Senator Ready - That is a very sweeping statement.


Senator McGREGOR - If the honorable senator objects to my statement I will say that Tasmania requires more education in a social and political sense than does any other part of Australia. How many copies of Hansard are sold in that State ? Only seven weekly, and no sessional, copies. Nobody in that island is sufficiently interested in the proceedings of the National Parliament to induce him to purchase a bound copy of Hansard.


Senator Ready - There will be an improvement now that the Labour party are in power.
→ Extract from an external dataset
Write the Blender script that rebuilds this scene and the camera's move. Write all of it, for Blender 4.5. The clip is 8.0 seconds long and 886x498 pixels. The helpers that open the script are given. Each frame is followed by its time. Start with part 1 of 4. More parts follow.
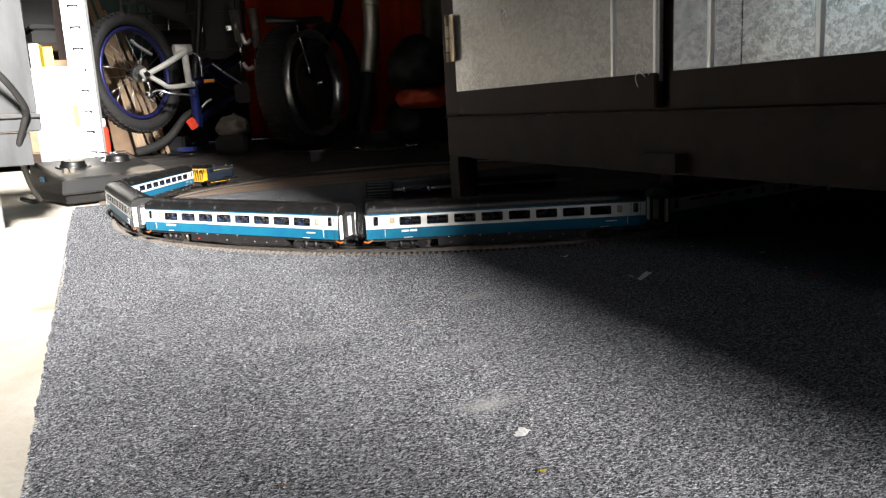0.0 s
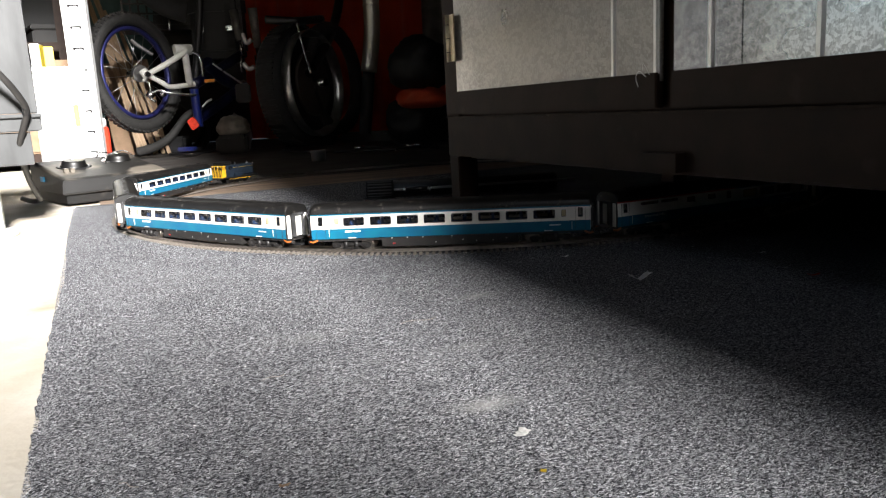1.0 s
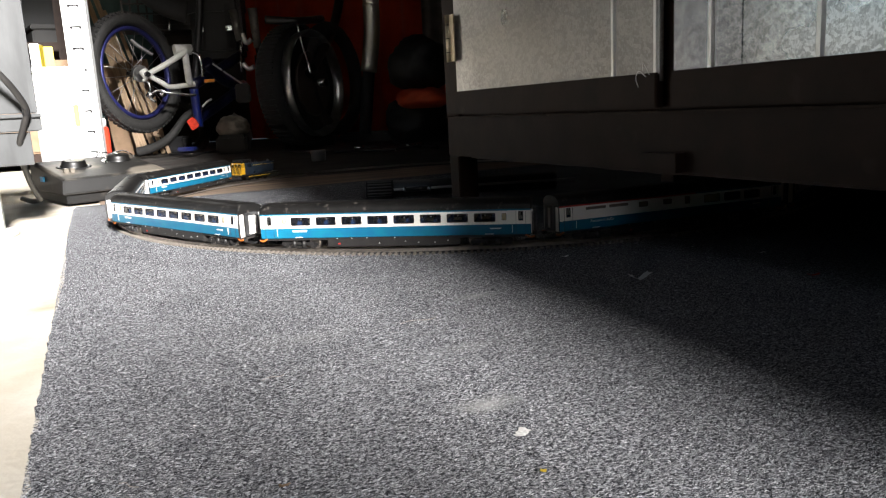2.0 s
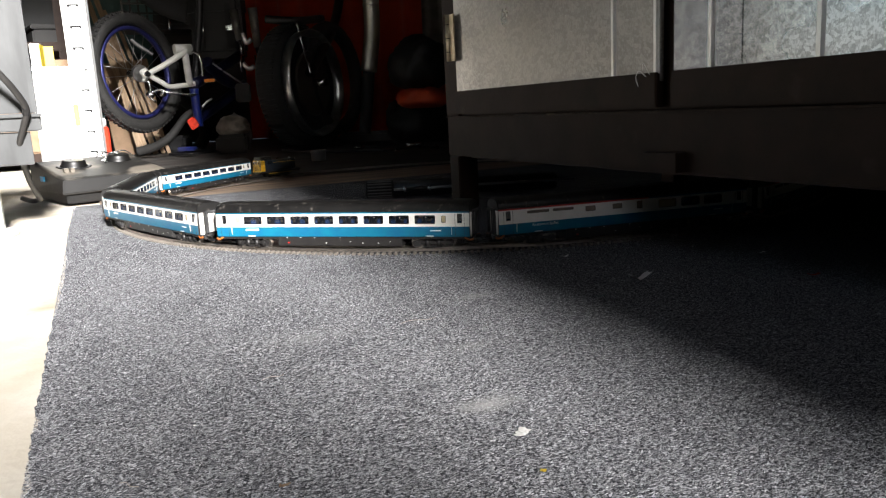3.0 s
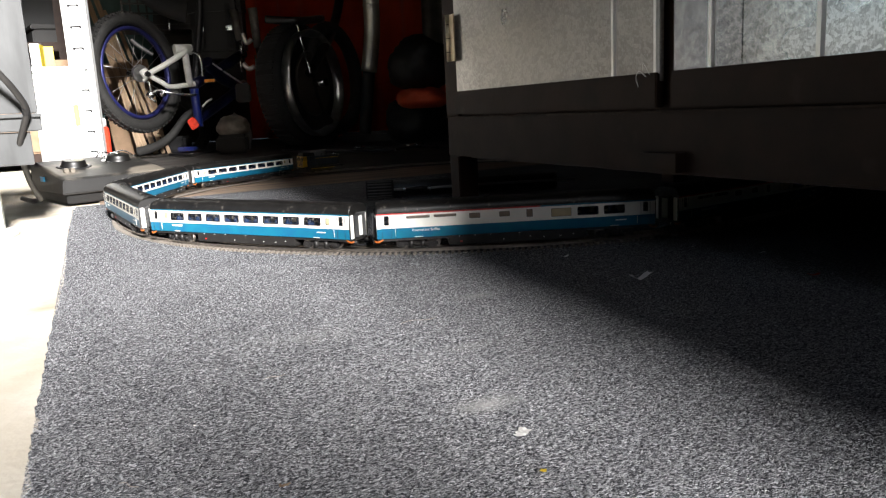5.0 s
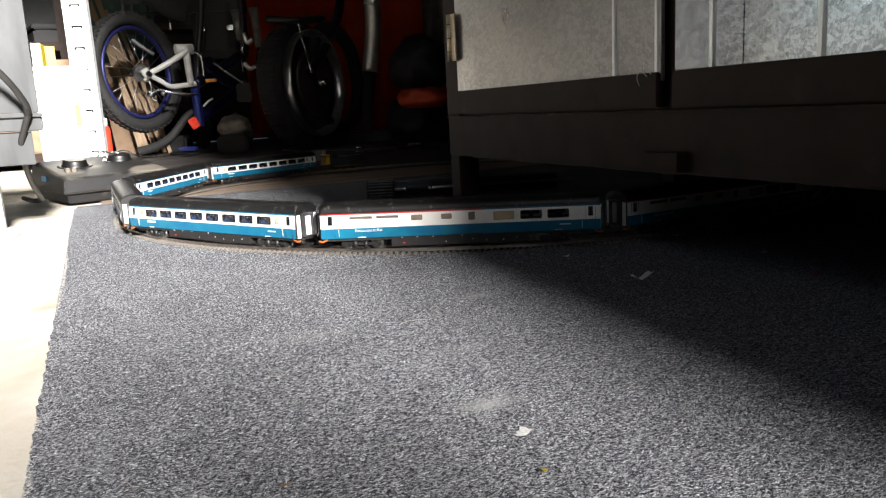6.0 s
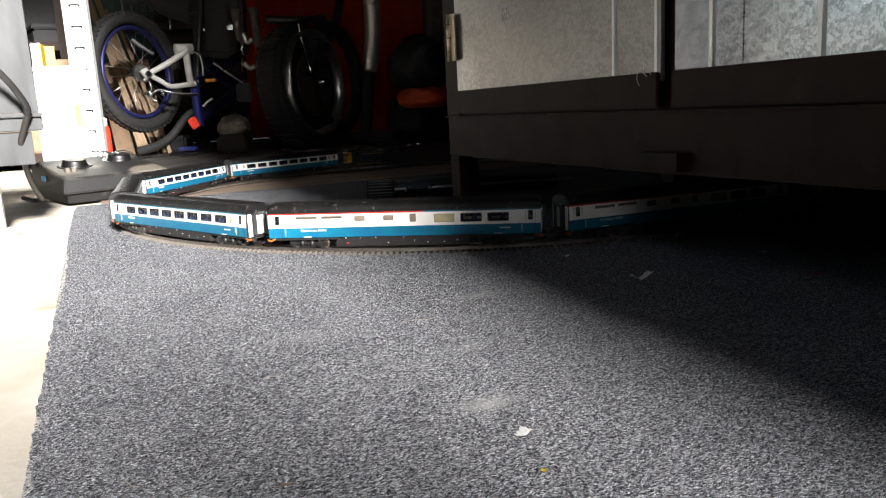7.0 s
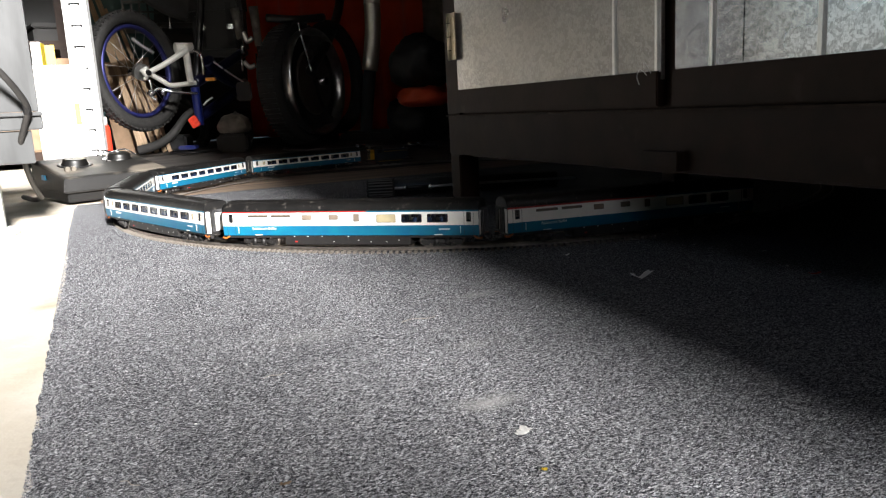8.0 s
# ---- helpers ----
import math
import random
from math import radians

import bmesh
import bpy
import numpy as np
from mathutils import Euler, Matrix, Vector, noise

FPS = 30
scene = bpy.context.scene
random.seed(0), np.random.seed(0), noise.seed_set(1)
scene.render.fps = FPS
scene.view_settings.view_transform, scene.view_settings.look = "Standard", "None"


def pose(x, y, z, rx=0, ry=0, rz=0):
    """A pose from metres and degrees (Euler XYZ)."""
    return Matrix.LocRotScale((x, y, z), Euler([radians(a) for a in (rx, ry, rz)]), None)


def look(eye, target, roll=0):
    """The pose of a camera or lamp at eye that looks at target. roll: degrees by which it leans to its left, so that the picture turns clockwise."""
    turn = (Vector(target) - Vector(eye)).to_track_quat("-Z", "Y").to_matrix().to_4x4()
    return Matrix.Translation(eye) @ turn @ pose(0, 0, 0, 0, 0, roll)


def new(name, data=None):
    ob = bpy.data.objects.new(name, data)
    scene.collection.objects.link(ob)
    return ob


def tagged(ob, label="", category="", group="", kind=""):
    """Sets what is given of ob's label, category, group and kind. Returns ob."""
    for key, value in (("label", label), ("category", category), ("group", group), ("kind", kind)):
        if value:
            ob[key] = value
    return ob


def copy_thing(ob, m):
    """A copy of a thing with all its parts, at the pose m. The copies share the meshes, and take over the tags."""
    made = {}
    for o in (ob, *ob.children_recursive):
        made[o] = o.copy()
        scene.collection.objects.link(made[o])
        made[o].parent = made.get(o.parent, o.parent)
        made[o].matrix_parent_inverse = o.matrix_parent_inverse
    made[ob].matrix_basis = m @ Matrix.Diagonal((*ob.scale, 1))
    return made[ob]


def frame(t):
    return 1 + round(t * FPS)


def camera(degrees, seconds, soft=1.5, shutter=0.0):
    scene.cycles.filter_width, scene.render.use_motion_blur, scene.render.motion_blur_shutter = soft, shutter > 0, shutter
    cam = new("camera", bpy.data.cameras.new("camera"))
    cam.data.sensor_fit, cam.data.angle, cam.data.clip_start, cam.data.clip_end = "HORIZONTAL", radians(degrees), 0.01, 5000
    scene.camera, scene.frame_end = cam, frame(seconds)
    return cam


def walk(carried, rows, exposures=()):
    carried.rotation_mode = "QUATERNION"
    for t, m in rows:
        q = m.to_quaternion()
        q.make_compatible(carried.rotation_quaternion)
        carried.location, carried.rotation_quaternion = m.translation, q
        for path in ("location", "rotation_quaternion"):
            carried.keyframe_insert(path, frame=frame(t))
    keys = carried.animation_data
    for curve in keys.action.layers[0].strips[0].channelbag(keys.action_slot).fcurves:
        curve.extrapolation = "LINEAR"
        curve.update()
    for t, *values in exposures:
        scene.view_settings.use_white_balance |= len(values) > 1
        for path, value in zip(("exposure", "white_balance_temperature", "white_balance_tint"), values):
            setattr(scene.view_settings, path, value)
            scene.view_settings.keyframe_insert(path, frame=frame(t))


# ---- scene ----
# ---- camera: a phone standing low on the floor, almost still ----
EYE = Vector((0.0, 0.0, 0.157))
FOCAL = 1319.9                     # picture widths of 1568
cam = camera(math.degrees(2 * math.atan(784 / FOCAL)), 8.0, soft=1.25)


def aim(dx, dy):
    """The phone's pose, nudged so that the picture slides dx to the right and dy down."""
    yaw, pitch = dx / FOCAL, -0.1922 + dy / FOCAL
    d = Vector((-math.sin(yaw) * math.cos(pitch), math.cos(yaw) * math.cos(pitch), math.sin(pitch)))
    return look(EYE, EYE + d, -2.79)


walk(cam, [(0.0, aim(-0.6, 0.2)), (0.5, aim(0.2, 0.2)), (1.0, aim(0.2, 0)), (1.5, aim(0, 0)), (2.2, aim(0.1, 0)), (3.0, aim(0.2, -0.4)),
           (3.5, aim(0.6, 0.9)), (4.0, aim(0.2, 0)), (4.5, aim(-0.7, 0)), (5.2, aim(0.8, -0.3)), (6.0, aim(2.0, -0.6)), (6.5, aim(3.0, -1.6)),
           (7.0, aim(1.7, -0.8)), (7.5, aim(1.8, -1.6)), (8.0, aim(2.0, -2.6))], exposures=[(0.0, 2.1), (8.0, 2.1)])

# ---- the shed's own axes: n across (0 at the camera, + inwards), v along the open front (+ away) ----
TURN = 24.6
ROOM = pose(0, 0, 0, 0, 0, TURN)


def at(n, v, z=0.0, rx=0, ry=0, rz=0):
    """A pose given in the shed's axes."""
    return ROOM @ pose(n, v, z, rx, ry, rz)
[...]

Senator McGREGOR - I hope so. I am taking part in this debate merely because I wish to impress upon the minds of honorable senators the information which has been elicited by Senator Sayers, so that they may do all that lies in their power to make- it public throughout the length and breadth of Australia that any person can purchase Hansard for a session for 2s. 6d. There are hundreds of persons in Tasmania who, if they were aware of that fact, would undoubtedly purchase it, because they are anxious to learn what Senators Ready, Long, and others have had to say here.


Senator Walker - Does the 2s. 6d. include postage?


Senator McGREGOR - I understand that Hansard is transmitted post free.


Senator W RUSSELL (SOUTH AUSTRALIA) - Why cannot the public purchase Hansard in Adelaide?


Senator McGREGOR - I think that the Government ought to take a hand in this matter, and see that every railway book-stall has copies of Hansard for sale. I hope that this discussion, which has been initiated on the motion of Senator Millen, will have that result, so that, when next session a Select Committee is appointed to inquire into the matter, it will be able to take all these facts into consideration, with a view to evolving a plan under which a greater feeling of fellowship between the people of Australia and their representatives in this Parliament will be established.

Question resolved in the affirmative.